Larger systems (20-500+ kW), attractive economics (higher commercial electricity rates), accelerated depreciation benefits (MACRS), and enhanced marketing/reputation benefits.

Future of Solar

Technology Improvements

Ongoing improvements include increasing efficiency (25%+ panels available), declining costs, improved battery storage, longer lifespans, better aesthetics (solar roof shingles), and bifacial and other innovations.

Policy Changes

Federal tax credit extended through 2032 but faces expiration risk beyond. State policies evolving with some strengthening incentives, others reducing or eliminating net metering. Advocacy important for maintaining favorable policies.

Grid Integration

Utilities adapting to distributed solar through time-of-use rates (encouraging storage), reduced net metering compensation, and connection fees or charges.
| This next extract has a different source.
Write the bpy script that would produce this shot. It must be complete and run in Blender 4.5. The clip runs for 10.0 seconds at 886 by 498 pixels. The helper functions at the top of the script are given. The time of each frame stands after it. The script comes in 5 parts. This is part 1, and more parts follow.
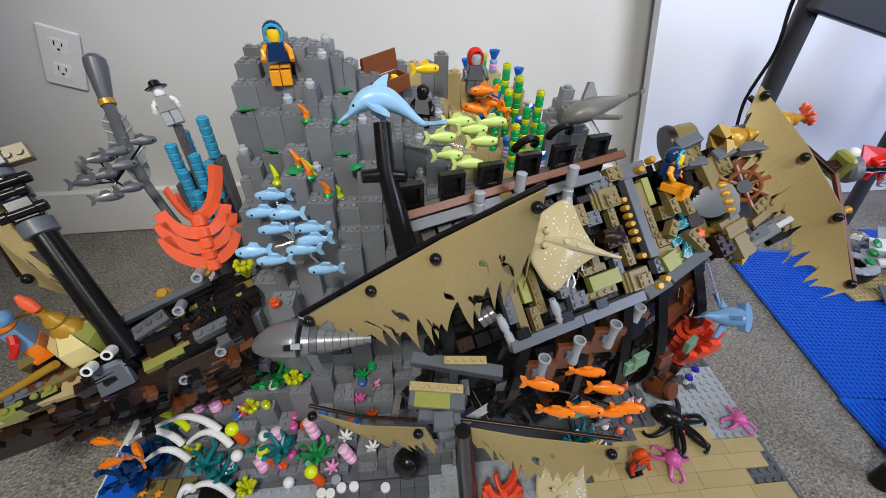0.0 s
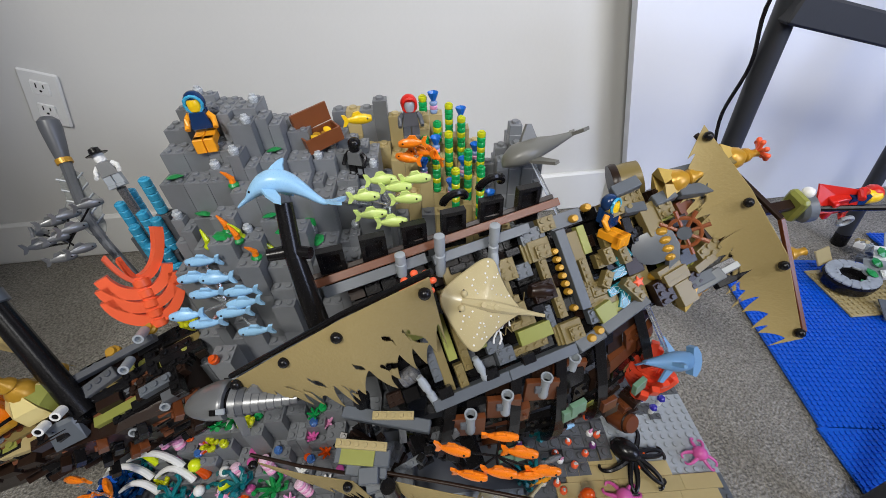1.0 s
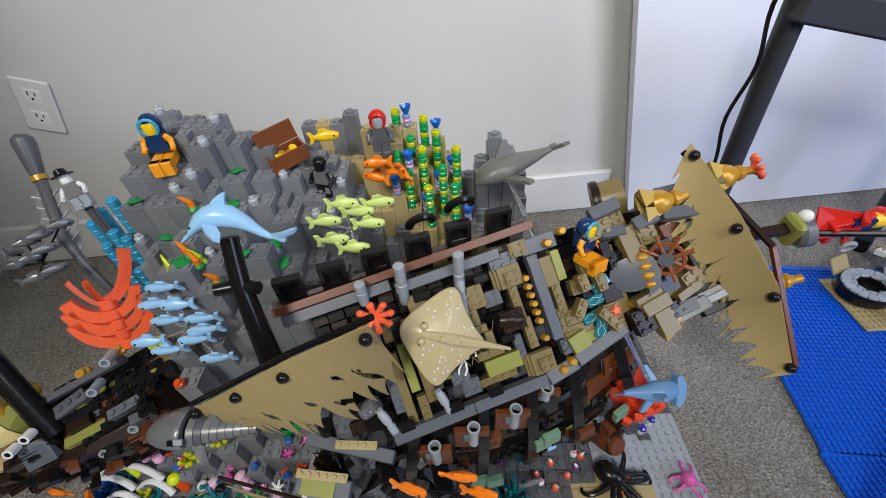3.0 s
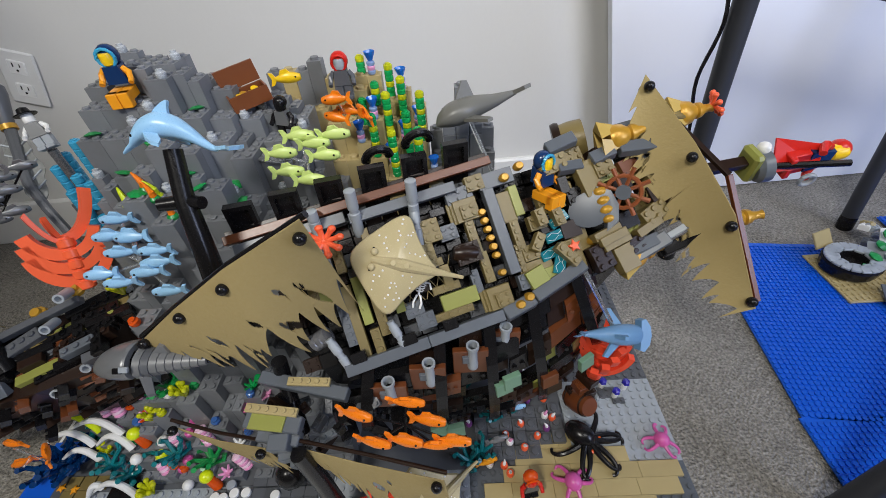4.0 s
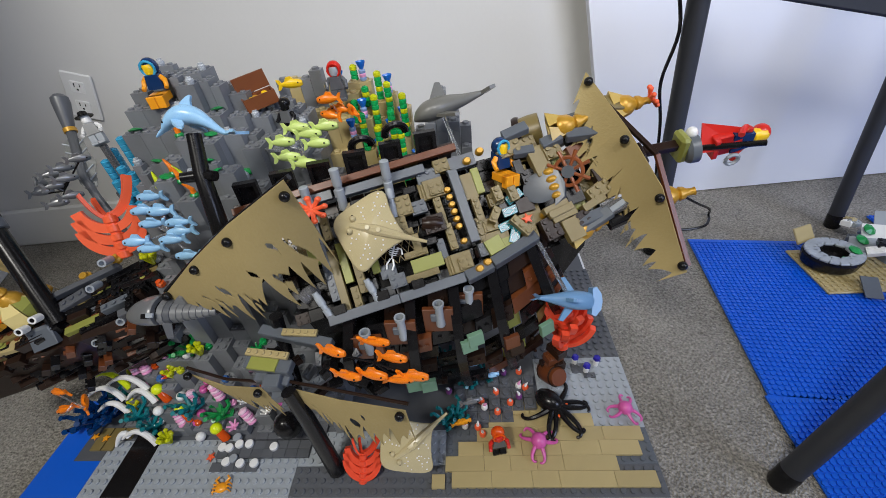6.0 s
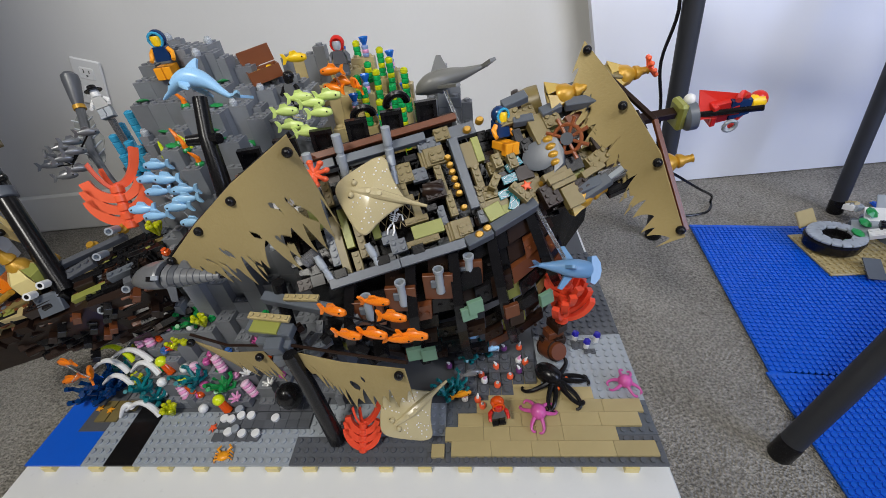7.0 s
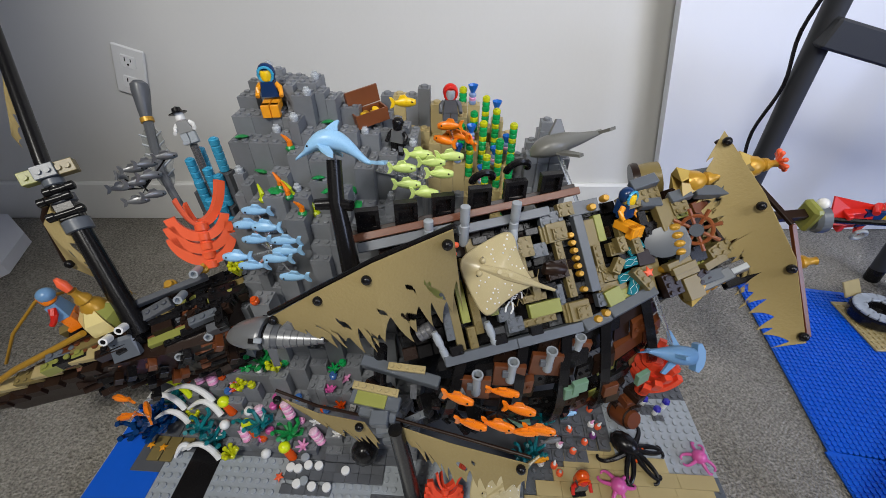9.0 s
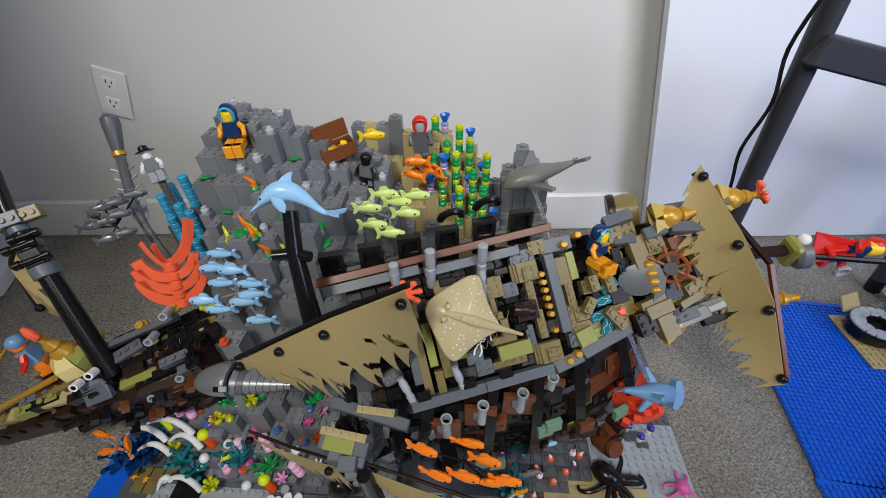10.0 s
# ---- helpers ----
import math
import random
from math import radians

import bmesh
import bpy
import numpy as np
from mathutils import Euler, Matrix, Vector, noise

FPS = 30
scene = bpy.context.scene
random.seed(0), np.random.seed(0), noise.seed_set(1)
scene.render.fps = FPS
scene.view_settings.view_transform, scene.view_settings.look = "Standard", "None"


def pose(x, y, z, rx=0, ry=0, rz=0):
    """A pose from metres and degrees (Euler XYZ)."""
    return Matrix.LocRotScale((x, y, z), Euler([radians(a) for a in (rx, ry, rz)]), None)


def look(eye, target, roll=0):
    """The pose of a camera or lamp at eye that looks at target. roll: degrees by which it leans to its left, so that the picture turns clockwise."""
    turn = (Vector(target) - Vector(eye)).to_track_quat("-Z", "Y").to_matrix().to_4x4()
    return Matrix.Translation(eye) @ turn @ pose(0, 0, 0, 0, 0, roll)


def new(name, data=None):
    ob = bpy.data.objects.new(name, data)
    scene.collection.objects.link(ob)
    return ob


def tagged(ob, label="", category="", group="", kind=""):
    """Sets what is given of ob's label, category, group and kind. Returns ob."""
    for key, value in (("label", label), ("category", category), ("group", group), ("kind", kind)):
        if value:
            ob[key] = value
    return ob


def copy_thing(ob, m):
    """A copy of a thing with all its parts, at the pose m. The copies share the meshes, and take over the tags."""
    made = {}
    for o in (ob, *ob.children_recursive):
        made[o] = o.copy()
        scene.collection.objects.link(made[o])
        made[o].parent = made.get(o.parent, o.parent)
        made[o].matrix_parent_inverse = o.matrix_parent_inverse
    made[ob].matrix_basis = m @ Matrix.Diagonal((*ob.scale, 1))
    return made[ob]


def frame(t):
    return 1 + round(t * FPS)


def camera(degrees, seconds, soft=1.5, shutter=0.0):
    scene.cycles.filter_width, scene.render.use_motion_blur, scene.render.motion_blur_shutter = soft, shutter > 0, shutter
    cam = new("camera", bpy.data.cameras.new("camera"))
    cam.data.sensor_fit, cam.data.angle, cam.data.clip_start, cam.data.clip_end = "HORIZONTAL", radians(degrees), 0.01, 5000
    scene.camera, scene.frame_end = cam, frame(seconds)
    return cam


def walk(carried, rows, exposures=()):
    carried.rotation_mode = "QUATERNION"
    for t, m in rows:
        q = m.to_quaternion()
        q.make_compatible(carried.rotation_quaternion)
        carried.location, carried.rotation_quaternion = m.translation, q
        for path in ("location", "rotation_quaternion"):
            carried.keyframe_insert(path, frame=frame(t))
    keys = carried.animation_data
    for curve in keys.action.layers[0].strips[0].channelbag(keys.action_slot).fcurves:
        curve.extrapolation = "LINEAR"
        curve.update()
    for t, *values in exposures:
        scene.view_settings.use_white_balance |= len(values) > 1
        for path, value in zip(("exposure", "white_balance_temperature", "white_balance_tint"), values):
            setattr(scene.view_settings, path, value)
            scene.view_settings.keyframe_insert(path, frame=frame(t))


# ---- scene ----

Battery storage increasingly valuable for maximizing value.

Conclusion

Solar energy systems represent excellent long-term investments for most homeowners, providing substantial electricity cost savings, environmental benefits, energy independence, and increased home value. With 30% federal tax credit, declining equipment costs, and improving technology, solar has never been more affordable or accessible. Success requires careful evaluation of electricity usage and costs, comparing proposals from multiple reputable installers, understanding financial options and incentives, realistic production expectations, and commitment to quality installation. While upfront costs are significant, typical payback periods of 6-12 years mean systems provide 15-20+ years of virtually free electricity while protecting against utility rate increases. Environmental benefits are substantial with typical residential systems offsetting 100+ tons of CO2 over their lifetime. Whether motivated by financial returns, environmental consciousness, or energy independence, solar systems deliver on multiple fronts while becoming increasingly smart financial decisions as utility rates rise and technology improves. Partner with experienced local installers, educate yourself on options and incentives, and join millions of homeowners already benefiting from clean, affordable solar power.